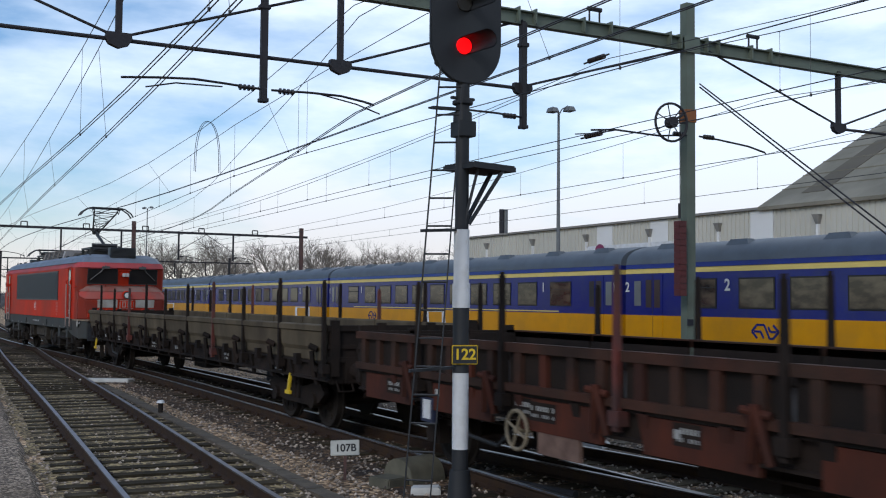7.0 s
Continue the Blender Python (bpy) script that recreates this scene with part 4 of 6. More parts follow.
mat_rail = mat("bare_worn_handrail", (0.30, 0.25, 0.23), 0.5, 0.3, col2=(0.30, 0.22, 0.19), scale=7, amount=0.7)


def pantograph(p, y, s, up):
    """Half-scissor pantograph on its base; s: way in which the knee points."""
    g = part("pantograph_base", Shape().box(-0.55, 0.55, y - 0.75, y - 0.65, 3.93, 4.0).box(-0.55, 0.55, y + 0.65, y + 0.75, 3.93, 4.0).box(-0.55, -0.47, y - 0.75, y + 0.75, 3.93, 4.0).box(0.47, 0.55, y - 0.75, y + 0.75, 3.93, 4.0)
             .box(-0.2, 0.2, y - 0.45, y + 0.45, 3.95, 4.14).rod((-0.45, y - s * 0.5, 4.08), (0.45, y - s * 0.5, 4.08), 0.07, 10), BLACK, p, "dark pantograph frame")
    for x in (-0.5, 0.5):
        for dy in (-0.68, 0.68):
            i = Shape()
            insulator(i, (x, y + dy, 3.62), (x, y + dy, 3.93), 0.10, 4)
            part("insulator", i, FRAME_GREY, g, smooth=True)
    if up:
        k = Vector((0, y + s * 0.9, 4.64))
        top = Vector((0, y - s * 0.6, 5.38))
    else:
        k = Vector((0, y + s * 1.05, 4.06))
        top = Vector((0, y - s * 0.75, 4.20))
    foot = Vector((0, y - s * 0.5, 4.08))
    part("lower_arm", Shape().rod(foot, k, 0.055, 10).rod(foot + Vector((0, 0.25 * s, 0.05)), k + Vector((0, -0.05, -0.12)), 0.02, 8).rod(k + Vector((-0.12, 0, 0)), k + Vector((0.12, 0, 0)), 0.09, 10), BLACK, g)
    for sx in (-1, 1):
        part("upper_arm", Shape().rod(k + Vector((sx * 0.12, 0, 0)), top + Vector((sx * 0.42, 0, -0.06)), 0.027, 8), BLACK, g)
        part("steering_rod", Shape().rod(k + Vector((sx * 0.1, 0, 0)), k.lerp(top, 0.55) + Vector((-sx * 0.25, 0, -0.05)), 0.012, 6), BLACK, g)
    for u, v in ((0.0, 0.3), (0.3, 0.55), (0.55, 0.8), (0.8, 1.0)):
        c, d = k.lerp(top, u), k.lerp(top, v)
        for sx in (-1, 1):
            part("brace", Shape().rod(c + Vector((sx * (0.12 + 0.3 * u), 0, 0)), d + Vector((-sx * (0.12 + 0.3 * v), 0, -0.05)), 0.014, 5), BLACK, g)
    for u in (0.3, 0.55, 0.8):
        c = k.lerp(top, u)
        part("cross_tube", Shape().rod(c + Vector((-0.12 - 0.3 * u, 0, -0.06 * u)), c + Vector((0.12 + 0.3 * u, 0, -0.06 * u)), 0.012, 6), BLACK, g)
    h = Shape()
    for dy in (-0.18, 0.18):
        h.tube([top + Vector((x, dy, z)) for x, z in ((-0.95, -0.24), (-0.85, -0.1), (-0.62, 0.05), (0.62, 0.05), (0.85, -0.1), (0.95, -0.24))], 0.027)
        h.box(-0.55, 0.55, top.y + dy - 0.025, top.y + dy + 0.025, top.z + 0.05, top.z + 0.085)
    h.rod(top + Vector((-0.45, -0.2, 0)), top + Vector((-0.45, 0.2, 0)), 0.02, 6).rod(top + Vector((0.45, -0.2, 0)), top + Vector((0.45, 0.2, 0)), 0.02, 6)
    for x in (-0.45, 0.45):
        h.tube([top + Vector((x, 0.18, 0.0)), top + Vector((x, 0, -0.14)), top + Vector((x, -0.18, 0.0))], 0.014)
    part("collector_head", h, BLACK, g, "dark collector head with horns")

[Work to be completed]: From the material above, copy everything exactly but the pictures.

[Answer for this exercise]:
7.0 s
Continue the Blender Python (bpy) script that recreates this scene with part 4 of 6. More parts follow.
mat_rail = mat("bare_worn_handrail", (0.30, 0.25, 0.23), 0.5, 0.3, col2=(0.30, 0.22, 0.19), scale=7, amount=0.7)


def pantograph(p, y, s, up):
    """Half-scissor pantograph on its base; s: way in which the knee points."""
    g = part("pantograph_base", Shape().box(-0.55, 0.55, y - 0.75, y - 0.65, 3.93, 4.0).box(-0.55, 0.55, y + 0.65, y + 0.75, 3.93, 4.0).box(-0.55, -0.47, y - 0.75, y + 0.75, 3.93, 4.0).box(0.47, 0.55, y - 0.75, y + 0.75, 3.93, 4.0)
             .box(-0.2, 0.2, y - 0.45, y + 0.45, 3.95, 4.14).rod((-0.45, y - s * 0.5, 4.08), (0.45, y - s * 0.5, 4.08), 0.07, 10), BLACK, p, "dark pantograph frame")
    for x in (-0.5, 0.5):
        for dy in (-0.68, 0.68):
            i = Shape()
            insulator(i, (x, y + dy, 3.62), (x, y + dy, 3.93), 0.10, 4)
            part("insulator", i, FRAME_GREY, g, smooth=True)
    if up:
        k = Vector((0, y + s * 0.9, 4.64))
        top = Vector((0, y - s * 0.6, 5.38))
    else:
        k = Vector((0, y + s * 1.05, 4.06))
        top = Vector((0, y - s * 0.75, 4.20))
    foot = Vector((0, y - s * 0.5, 4.08))
    part("lower_arm", Shape().rod(foot, k, 0.055, 10).rod(foot + Vector((0, 0.25 * s, 0.05)), k + Vector((0, -0.05, -0.12)), 0.02, 8).rod(k + Vector((-0.12, 0, 0)), k + Vector((0.12, 0, 0)), 0.09, 10), BLACK, g)
    for sx in (-1, 1):
        part("upper_arm", Shape().rod(k + Vector((sx * 0.12, 0, 0)), top + Vector((sx * 0.42, 0, -0.06)), 0.027, 8), BLACK, g)
        part("steering_rod", Shape().rod(k + Vector((sx * 0.1, 0, 0)), k.lerp(top, 0.55) + Vector((-sx * 0.25, 0, -0.05)), 0.012, 6), BLACK, g)
    for u, v in ((0.0, 0.3), (0.3, 0.55), (0.55, 0.8), (0.8, 1.0)):
        c, d = k.lerp(top, u), k.lerp(top, v)
        for sx in (-1, 1):
            part("brace", Shape().rod(c + Vector((sx * (0.12 + 0.3 * u), 0, 0)), d + Vector((-sx * (0.12 + 0.3 * v), 0, -0.05)), 0.014, 5), BLACK, g)
    for u in (0.3, 0.55, 0.8):
        c = k.lerp(top, u)
        part("cross_tube", Shape().rod(c + Vector((-0.12 - 0.3 * u, 0, -0.06 * u)), c + Vector((0.12 + 0.3 * u, 0, -0.06 * u)), 0.012, 6), BLACK, g)
    h = Shape()
    for dy in (-0.18, 0.18):
        h.tube([top + Vector((x, dy, z)) for x, z in ((-0.95, -0.24), (-0.85, -0.1), (-0.62, 0.05), (0.62, 0.05), (0.85, -0.1), (0.95, -0.24))], 0.027)
        h.box(-0.55, 0.55, top.y + dy - 0.025, top.y + dy + 0.025, top.z + 0.05, top.z + 0.085)
    h.rod(top + Vector((-0.45, -0.2, 0)), top + Vector((-0.45, 0.2, 0)), 0.02, 6).rod(top + Vector((0.45, -0.2, 0)), top + Vector((0.45, 0.2, 0)), 0.02, 6)
    for x in (-0.45, 0.45):
        h.tube([top + Vector((x, 0.18, 0.0)), top + Vector((x, 0, -0.14)), top + Vector((x, -0.18, 0.0))], 0.014)
    part("collector_head", h, BLACK, g, "dark collector head with horns")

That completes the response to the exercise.